Each and every audio track on either a cd or cdr, is multiple of 2352 bytes in lenght.
It cannot be any other way, this is due to the redbook standard.
We could also put it this way: the building blocks of an audio cd track are 2352 bytes long.
Those building blocks are also called sectors.
(2352 bytes = 588 samples = 1/75 second = 1 sector)

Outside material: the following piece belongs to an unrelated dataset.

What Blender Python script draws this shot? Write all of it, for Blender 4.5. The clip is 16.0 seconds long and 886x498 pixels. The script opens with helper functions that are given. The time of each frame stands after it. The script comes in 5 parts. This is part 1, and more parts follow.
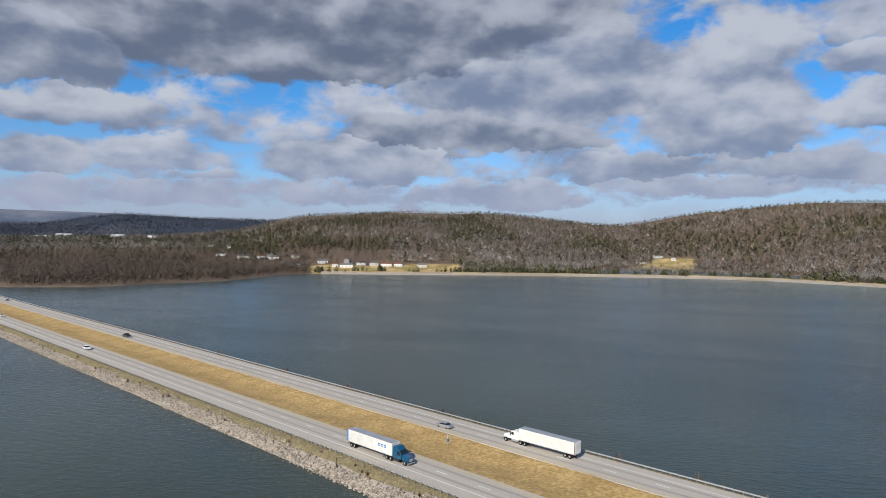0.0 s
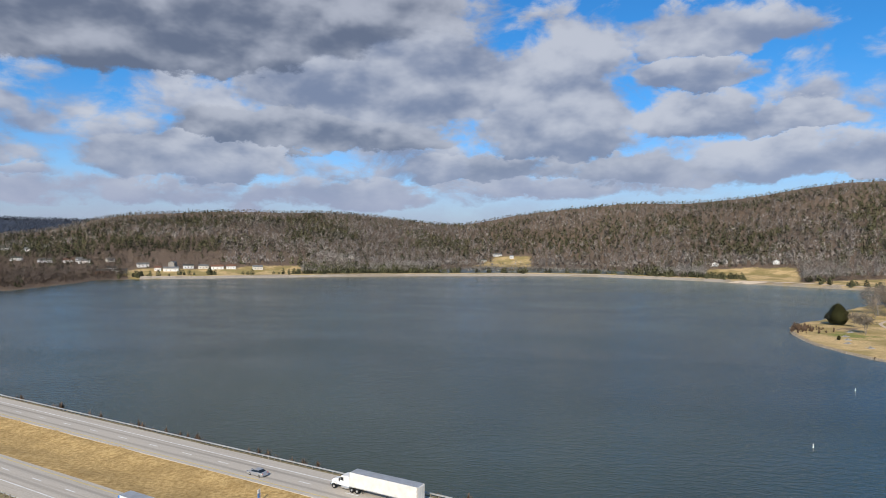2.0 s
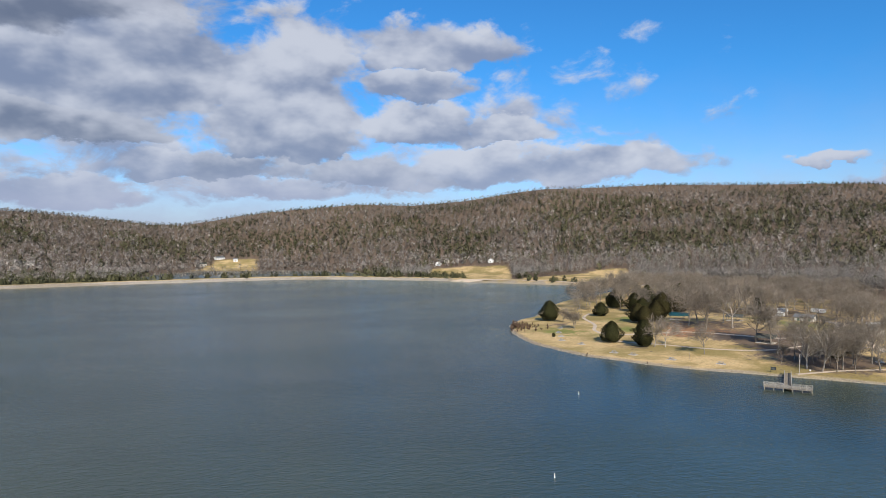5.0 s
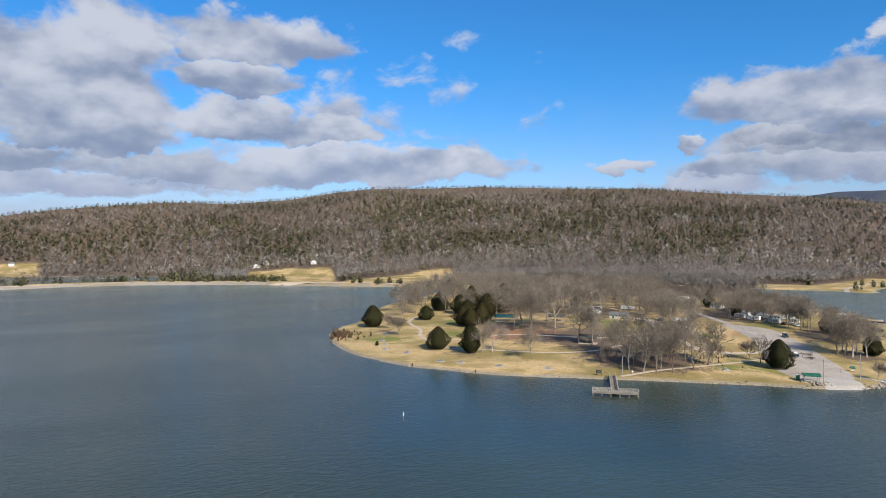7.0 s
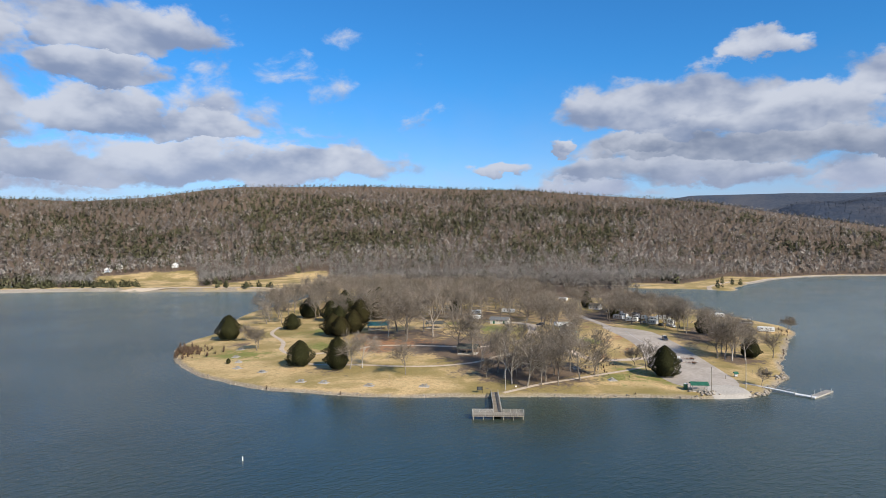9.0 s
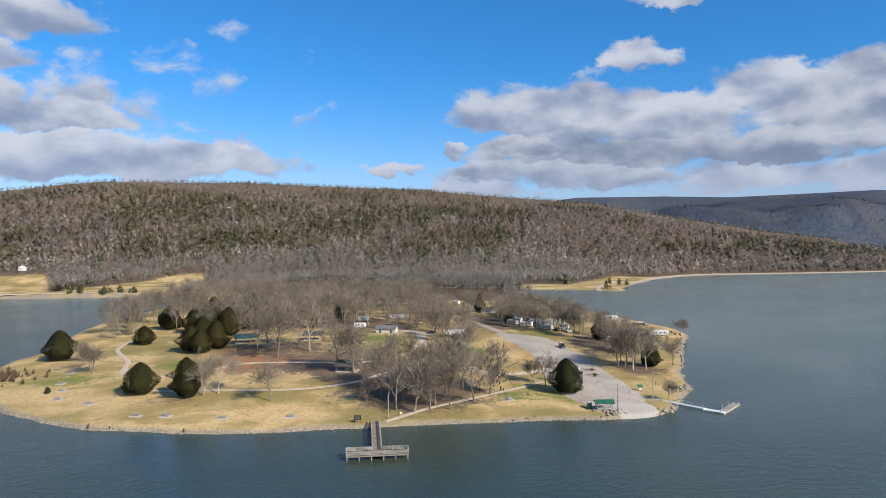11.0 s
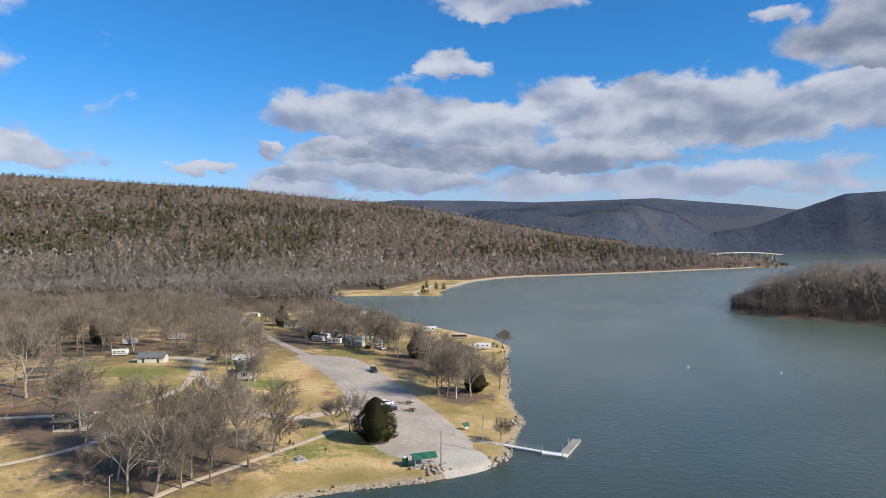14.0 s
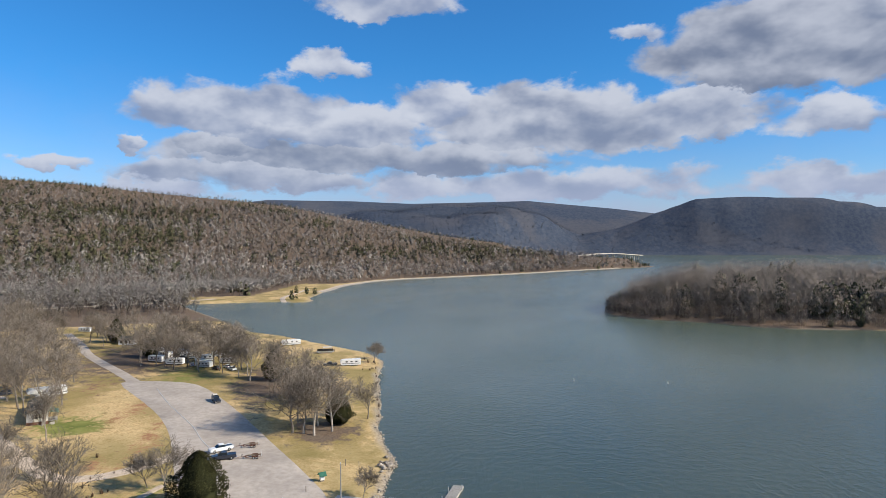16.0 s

When you edit, cut, manipulate a wav in any way in an audio editor, the resulting .wav will most
likely not be multiple of 588 samples (= 2352 bytes).
Due to the sample-accurate nature of most audio editors you can cut a wav anywhere you want.*
Audio-processing will also affect the data, meaning that the lenght of the wav will most likely
be changed as well.
When burning this kind of "home-made" wavs to audio cdr, every burning app, in order to comply with
the
redbook standard, will either chop off the end of the wav or pad it with silence until it has a lenght multiple of 588 samples. **
This kind of alteration performed by the burning app to the .wavs we've created in an audio editor,
will introduce clicks between tracks.

In order to avoid those annoying clicks, we need to fix these .wav files before they get burned.
Remember, 2352 bytes = 588 samples = 1 sector, so when we have .wav files that are not multiple of 2352 bytes in lenght, we say that they have sector boundary errors.

In order to fix those sector boundary errors, shntool will perform a small byte shifting between
adjacent wav files so that each wav in a set has a lenght multiple of 2352 bytes (588 samples).

In fact, the byte shifting is extremely small, less than 588 samples = less than 1/75 second.
And this is only byte shifting, audio data remains intact of course, no audio data is chopped off,
no silence is added between tracks.
Only the end of the very last track in a set containing sector boundary errors will be padded with
a few bytes of silence in order to make it a mutiple of 2352 bytes as well.
When burning these fixed files we will have cd tracks that go right into the next one seamlessly
just like we heard it in the audio editor. No clicks.

With shntool we will scan lossless files for possible sector boundary errors,
and we'll be able to fix them so we can avoid clicks when burning to audio cdr.

shntool is a small command line utility. It has no graphical user interface.
Since command line is so unfriendly, the best option is to use batch files and associate them
with the .ape, .flac, .shn, .wav extensions.

We will then be able to use shntool very easily straight from the right click menu of any
.ape, .flac, .shn, .wav file :)

 

 

 

 

* Even if with some audio-editors you can cut a .wav at sector markers, it is always good practice
to check for sector boundary errors with shntool.

** Feurio is the only burning program that detects and fixes sector boundary errors before burning.